Cognitive Neuroscience (research) (MSc)
About the programme
The specialisation involves general courses, specialisation-specific courses, electives, research internship and your thesis
We offer a very diverse programme that takes you through all the indispensable elements of Cognitive Neuroscience. You can find a short summary below; for a detailed overview of the research master, please read our e-prospectus.
The general coursework (40 ECTS) consists of advanced training in academic and research skills. The design and timing of these courses is such that students can immediately apply their newly acquired skills to their own research project. Besides lectures, the programme offers seminars, work in small groups, and practicals.
The obligatory specialisation-specific coursework (20 ECTS) consists of four advanced content-specific courses, in which students acquire in-depth knowledge of a range of theories, issues and research domains in cognitive neuroscience.
For the most up to date course overview, see the e-Prospectus.
Students can choose electives (20 ECTS) from the range of modules offered in the different (research) master’s programmes at the Institute of Psychology, either to concentrate further on the specialisation of their choice (by choosing additional specialisation-specific electives) or to broaden their view. Students who wish to expand their expertise in the domain of Brain and Cognition can choose from a wide range of elective courses offered within and outside the Institute of Psychology.
The aim of the internship is for students to gain hands-on experience in their area of interest by learning from expert researchers in the field. It is recommended that students become acquainted with various research designs and/or methods of data collection and analysis that extend those employed for their thesis. Students could do this by participating, for example, in designing a study, data collection and data analyses, observing lab and testing situations and reading the involved research proposals. Preparations for the internship that are directly work-related (reading, communication with supervisor, writing funding letters) are part of the internship. You can find more information about the internship in the e-Prospectus.
In the second year you focus on writing a master’s thesis (20 ECTS). During the first semester, the research master’s thesis focuses on the preparation of a literature review and the development of a research question, resulting in a written research proposal. During the second semester, students implement the research, collect and analyse the data, and write their thesis.
Sander de Heer
Research Master Cognitive Neuroscience
I am now doing my internship, where I use innovative technologies (virtual reality applications) to develop new ways of doing social research. This is really exciting, because I work with something rather new! Also I am now learning how to do computer programming, which is a really important skill these days, also in research.

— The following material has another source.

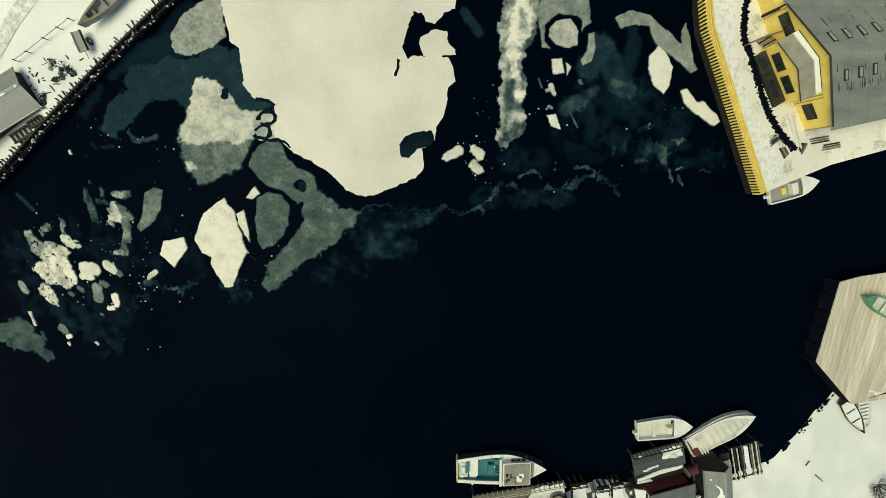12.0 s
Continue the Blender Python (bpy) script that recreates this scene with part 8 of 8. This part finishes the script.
drift_ice("white slushy ice cluster pitted with dark holes", [(-32.28, 62.2, -31.94, 61.28, 0.51, 0.74), (-31.09, 62.68, -30.45, 63.22, 0.27, 0.7), (-31.66, 61.3, -31, 60.58, 0.69, 0.78), (-30.57, 61.36, -29.59, 60.95, 0.69, 0.9), (-30.11, 59.97, -29.65, 59.05, 1.02, 1.05), (-31.81, 59.37, -31.08, 58.94, 0.8, 1.05), (-31.69, 57.67, -31.23, 56.96, 0.52, 1.05), (-32.15, 57.88, -31.87, 57.6, 0.43, 0.9)], 19, soft=0.28, ragged=0.35, patchy=0.35, pits=1)
drift_ice("small hooked slush plate", [(-29.19, 63.56, -29.19, 63.01, 0.23, 0.62), (-29.14, 62.19, -28.62, 61.94, 0.41, 0.82), (-28.1, 61.97, -27.92, 61.84, 0.27, 0.76), (-29.31, 64, -29.05, 63.74, 0.16, 0.5), (-29.21, 62.92, -29, 62.38, 0.18, 0.6)], 20, soft=0.22, ragged=0.3, pits=1)
drift_ice("small lump of pitted white drift ice", [(-27.7, 59.9, -26.89, 59.81, 0.55, 0.86), (-28.09, 59.16, -27.3, 59.21, 0.32, 0.9)], 30, soft=0.16, ragged=0.2)
drift_ice("small lump of pitted white drift ice", [(-25.6, 60.27, -25.15, 59.92, 0.45, 0.82), (-24.91, 59.84, -24.55, 59.58, 0.32, 0.5)], 31, soft=0.16, ragged=0.2)
drift_ice("small lump of grey drift ice", [(-33.98, 58.06, -33.76, 57.48, 0.31, 0.66)], 32, soft=0.16, ragged=0.2)
drift_ice("small lump of grey drift ice", [(-28.54, 58.16, -28.31, 57.98, 0.28, 0.54), (-29.45, 57.6, -29.31, 57.47, 0.19, 0.5)], 33, soft=0.16, ragged=0.2)
drift_ice("small lump of grey drift ice", [(-26.84, 58.29, -26.85, 57.32, 0.46, 0.58), (-26.34, 58.8, -25.87, 58.55, 0.23, 0.5)], 34, soft=0.16, ragged=0.2)
drift_ice("small lump of white drift ice", [(-25.34, 57.72, -25.22, 57.15, 0.32, 0.98), (-25.98, 56.6, -25.59, 56.73, 0.23, 0.92)], 35, soft=0.16, ragged=0.2)
drift_ice("small lump of grey drift ice", [(-26.79, 56.09, -26.65, 56, 0.14, 0.56)], 36, soft=0.16, ragged=0.2)
drift_ice("narrow splinter of white drift ice", [(-33.72, 55.56, -33.54, 54.44, 0.16, 0.85)], 37, soft=0.16, ragged=0.2)
drift_ice("small lump of grey drift ice", [(-30.99, 54.44, -30.71, 54.16, 0.39, 0.54)], 38, soft=0.16, ragged=0.2)
drift_ice("small lump of white drift ice", [(-30.47, 53.66, -30.18, 53.69, 0.24, 0.95)], 39, soft=0.16, ragged=0.2)
drift_ice("small lump of white drift ice", [(-30.49, 53.03, -30.45, 52.93, 0.17, 0.95)], 40, soft=0.16, ragged=0.2)
drift_ice("small lump of white drift ice", [(-27.76, 53.32, -27.67, 53.22, 0.17, 0.85)], 41, soft=0.16, ragged=0.2)
drift_ice("small lump of grey drift ice", [(-33.05, 53.72, -32.9, 53.2, 0.2, 0.38)], 42, soft=0.16, ragged=0.2)
drift_ice("thin sliver of dark ice", [(-32.85, 65.6, -31.62, 64.44, 0.18, 0.3)], 43, soft=0.16, ragged=0.2)
drift_ice("small lump of white drift ice", [(-27.45, 69.1, -27.38, 68.93, 0.11, 0.95)], 44, soft=0.16, ragged=0.2)
drift_ice("small lump of white drift ice", [(1.27, 69.72, 2.18, 70.09, 0.38, 0.84)], 45, soft=0.16, ragged=0.2)
drift_ice("small lump of white drift ice", [(3.32, 70.22, 3.81, 69.83, 0.38, 0.84), (3.33, 69.15, 3.77, 68.83, 0.38, 0.78)], 46, soft=0.16, ragged=0.2)
drift_ice("grey thin ice plate at the edge of the drift ice", [(-36.16, 53.67, -34.61, 54.11, 0.97, 0.5), (-35.38, 52.85, -33.89, 52.87, 0.88, 0.48), (-33.92, 52.13, -32.7, 51.51, 0.4, 0.44), (-35.42, 54.71, -34.67, 54.83, 0.44, 0.42)], 50, soft=0.25, ragged=0.35, patchy=0.2)
drift_ice("dim green slush between the small floes", [(-30.14, 55.55, -27.19, 53.79, 1.62, 0.24), (-33.14, 57.3, -25.65, 56.68, 1.89, 0.17), (-33.85, 61.17, -33.33, 56.28, 1.14, 0.18), (-27.25, 62.48, -22.13, 60.47, 1.35, 0.13), (-19.89, 63.72, -17.92, 60.25, 0.88, 0.12), (-24.97, 56.09, -23.65, 56.44, 0.37, 0.24), (-28.61, 54.93, -26.73, 53.32, 0.57, 0.3)], 51, soft=1.2, ragged=0.8, patchy=1.0)
drift_ice("small white ice fragments in dark water", [(8.84, 75.2, 9.14, 74.58, 0.21, 0.82), (8.61, 74.79, 8.81, 75, 0.17, 0.7), (8.77, 73.59, 9.04, 73.52, 0.15, 0.62), (7.95, 75.55, 8.25, 74.93, 0.08, 0.5), (10.56, 73.28, 11.09, 72.24, 0.09, 0.5), (11.19, 75.64, 11.29, 75.49, 0.15, 0.5)], 57, soft=0.1, ragged=0.15)
drift_ice("dark green-grey sheet of new ice", [(11.65, 76.61, 12.88, 78.23, 0.85, 0.37), (13.12, 77.53, 14.48, 75.59, 0.94, 0.33), (13.93, 75.55, 15.07, 75.22, 0.6, 0.47), (14.91, 76.04, 15.08, 79.32, 0.51, 0.25), (10.18, 73.67, 11.4, 74.15, 0.6, 0.43), (10.98, 73.71, 12.23, 75.02, 0.38, 0.38)], 60, soft=0.5, ragged=0.4, patchy=0.35)
drift_ice("dim green slush clouds in the water", [(12.43, 72.56, 18.62, 72.49, 2.02, 0.2), (12.71, 74.65, 16.99, 74.1, 1.56, 0.24), (15.84, 70.96, 18.4, 70.74, 1.15, 0.3), (19.3, 70.79, 23.49, 70.55, 0.82, 0.2), (5.97, 69.55, 8.61, 69.45, 0.68, 0.22), (10.24, 71.61, 12.14, 70.44, 1.04, 0.15)], 61, soft=1.3, ragged=0.9, patchy=1.0)
drift_ice("soft lumps of pale slush", [(17.26, 71.34, 17.38, 71.04, 0.31, 0.56), (18.01, 71.16, 18.6, 70.75, 0.49, 0.56), (18.33, 70.48, 18.87, 70.06, 0.31, 0.5), (16.42, 69.95, 16.89, 70.15, 0.22, 0.44), (19.46, 71.67, 20, 71.79, 0.22, 0.66), (16.58, 72.33, 17.13, 72.62, 0.18, 0.38), (13.93, 71.17, 14.46, 70.55, 0.11, 0.5), (23.12, 70.98, 23.76, 71.02, 0.23, 0.28)], 62, soft=0.4, ragged=0.5, patchy=0.5)
drift_ice("small crumbs of pale ice near the quay corner", [(19.16, 69.24, 19.53, 68.54, 0.16, 0.64), (19.84, 69.49, 20.44, 69.65, 0.11, 0.58), (20.22, 68.84, 20.42, 68.35, 0.14, 0.42), (22, 69.58, 22.87, 69.4, 0.14, 0.32), (11.09, 69.34, 12.23, 69.38, 0.13, 0.45), (12.22, 69.51, 12.8, 69.15, 0.09, 0.35), (6.82, 68.49, 8.21, 68.8, 0.13, 0.4), (7.99, 68.87, 8.5, 68.51, 0.11, 0.4)], 63, soft=0.16, ragged=0.3, patchy=0.4)
drift_ice("dark strip of thin ice", [(2.22, 79.72, 3.41, 78.44, 0.28, 0.27)], 66, soft=0.2, ragged=0.3)

# dark pools and a curl of open water in the white ice
def pool(points, seed):
    return tagged(floe(points, "dark melt pool in the snow-covered ice", DARK_ICE, seed, 0.004, 0.12, "melt_pool", 0.108), group="melt pools")


pool([(-2.3, 70.4), (-1.9, 70.8), (-1.1, 71.2), (-0.5, 71.4), (0.1, 71.4), (0.3, 70.8), (-0.2, 70.3), (-0.9, 70.1), (-1.5, 69.5), (-2.1, 69.6)], 301)
pool([(-14.6, 73.5), (-14.6, 73.2), (-14.9, 73.1), (-15.1, 73.2), (-15.1, 73.4), (-15.0, 73.7), (-14.8, 73.8), (-14.6, 73.7)], 303)
pool([(-9.1, 67.1), (-9.2, 66.8), (-9.4, 66.7), (-9.6, 66.8), (-9.7, 67.1), (-9.6, 67.4), (-9.4, 67.5), (-9.2, 67.4)], 304)
pool([(-2.5, 76.3), (-2.3, 76.2), (-2.3, 75.7), (-2.4, 75.3), (-2.5, 75.1), (-2.7, 75.2), (-2.5, 75.7)], 305)
pool([(-12.3, 71.7), (-12.3, 72.0), (-12.2, 72.2), (-11.8, 72.2), (-11.5, 72.2), (-11.4, 72.0), (-11.4, 71.8), (-11.6, 71.6), (-12.0, 71.6), (-11.9, 71.3), (-11.5, 71.4), (-11.2, 71.7), (-11.1, 72.1), (-11.4, 72.4), (-11.8, 72.5), (-12.3, 72.4), (-12.6, 72.1), (-12.6, 71.7)], 310)
pool([(-12.3, 71.3), (-12.0, 71.3), (-11.8, 71.2), (-11.7, 71.0), (-11.8, 70.8), (-11.9, 70.6), (-12.2, 70.6), (-12.5, 70.6), (-12.7, 70.8), (-12.9, 70.6), (-12.6, 70.3), (-12.2, 70.3), (-11.8, 70.4), (-11.5, 70.7), (-11.4, 71.0), (-11.6, 71.4), (-11.9, 71.6), (-12.3, 71.6)], 311)
pool([(-12.7, 70.9), (-12.1, 71.2), (-11.5, 71.3), (-11.6, 71.5), (-12.2, 71.4), (-12.8, 71.1)], 312)
pool([(-12.5, 73.1), (-12.0, 73.0), (-11.5, 72.7), (-11.7, 72.5), (-11.5, 72.4), (-11.2, 72.8), (-11.9, 73.2), (-12.5, 73.3)], 313)
pool([(-12.0, 70.5), (-12.4, 70.2), (-11.8, 70.3), (-10.8, 70.2), (-10.2, 69.8), (-10.1, 69.9), (-10.7, 70.4), (-11.8, 70.5), (-12.3, 70.3), (-12.0, 70.4)], 314)


def crumbs(name, label, spots, material, seed, grain=0.04, clump=1.1):
    """Countless flat crumbs of ice; spots are (x, y, half width, half depth, how many)."""
    rnd = random.Random(seed)
    verts, faces = [], []
    for x0, y0, w, d, turn, count in spots:
        for _ in range(count):
            u, v = rnd.gauss(0, 0.5) * w, rnd.gauss(0, 0.5) * d
            x, y = x0 + u * math.cos(turn) - v * math.sin(turn), y0 + u * math.sin(turn) + v * math.cos(turn)
            if value_noise(x * clump, y * clump, seed) < 0.25 + 0.35 * rnd.random():
                continue
            r, n, k = grain * rnd.choice((0.5, 0.7, 0.8, 1.0, 1.3, 1.9)), 5, len(verts)
            z = wz(x, y) + 0.036
            verts += [(x + r * rnd.uniform(0.6, 1.3) * math.cos(j * math.tau / n), y + r * rnd.uniform(0.6, 1.3) * math.sin(j * math.tau / n), z) for j in range(n)]
            verts += [(px, py, z - 0.06) for px, py, _ in verts[k:k + n]]
            faces += [tuple(range(k, k + n))] + [(k + j, k + n + j, k + n + (j + 1) % n, k + (j + 1) % n) for j in range(n)]
    return tagged(sheet_mesh(name, verts, faces, material), label, "ice", kind="stuff")


crumbs("ice_crumbs", "countless small ice crumbs drifting between the floes", [(-25, 60.5, 8, 5, 0.0, 200), (-14.5, 62, 4, 4, 0.0, 60), (9, 74, 4, 5, 0.0, 24), (17, 73, 4, 4, 0.0, 24), (-22, 70, 6, 5, 0.6, 60), (4, 72, 2, 5, 0.0, 60)], PALE_ICE, 44)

In this research master, quality of teaching is really high and we get to debate about the role of the brain, how we make decisions and hiow we are influenced by our environment. During my first year of this master I took in-depth courses where we critically analysed the current theories in our branche of Psychology. We were stimulated to think critically about the different theories and come up with alternatives. This is an interesting challenge, because we always have to remember that what we know now, isn't the whole truth. Also, it can be so overwhelming what scientists invent, but this critical thinking teaches me that everybody is able to think about the way our world goes round. And this is not exclusively for a select group of scientists. For me I see an interesting challenge in looking for new pieces of the puzzle that give a little bit more insight in the bigger picture: humans.
As a master student in Cognitive Neuroscience I have the chance to focus on the role of brain in behaviour. I started studying Psychology because I was fascinated by the behaviour of human beings in daily life, including myself. Important social matters, like racism and consumption, but also daily situations, as personal conflicts and frustrations, have my interest. I believe they can all be traced back to the decisions we make on a daily basis, and decision making is an important topic within cognitive neuropsychology.

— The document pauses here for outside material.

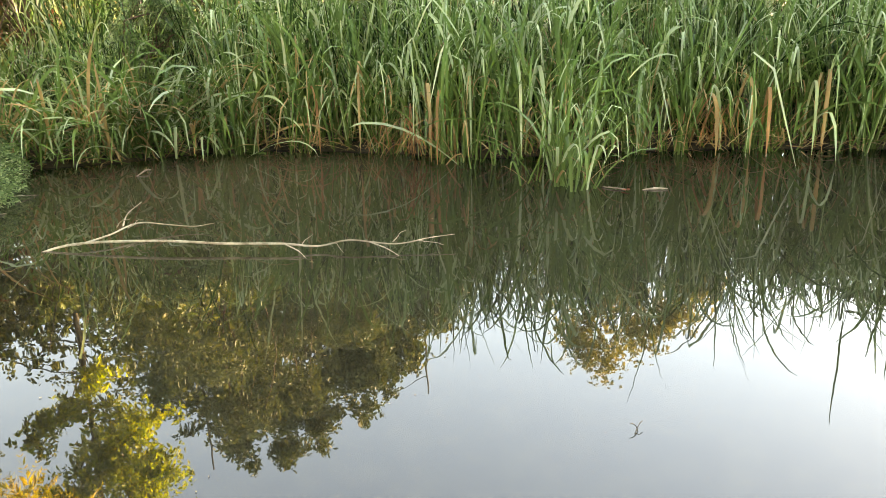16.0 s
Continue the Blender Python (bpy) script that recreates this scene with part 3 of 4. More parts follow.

We use various modes of instruction to augment the learning experience:
- In the lectures the literature you have read will be applied to real life, by examples, to enhance your knowledge of the subject at hand.
- In the small (10 to 24 students, depending on your specialisation) work group sessions you'll delve deeper into the course material. There is room for discussion. Work groups sessions require active participation and attendance is therefore mandatory.
- In practical sessions you'll work on your skills. You'll gain, for example, skills in interviewing, observation and using statistical computer programmes (depending on your specialisation). Attendance is also mandatory in these practical sessions.
In the online course environment students review their peers’ assignments and prepare for examinations with online mock exams and recorded lectures.
Student support services
Perhaps you have questions about your master’s, or could use some extra help, or maybe you’d like some support of a more personal nature? At Leiden University we have people and departments who will be glad to help in any and all of these areas.
Your study adviser is an expert on all aspects of your study programme, for example exam regulations, planning, academic issues, study delay etc. With the study adviser you discuss problems of any kind relating to the studies or any personal circumstances which might trouble your study.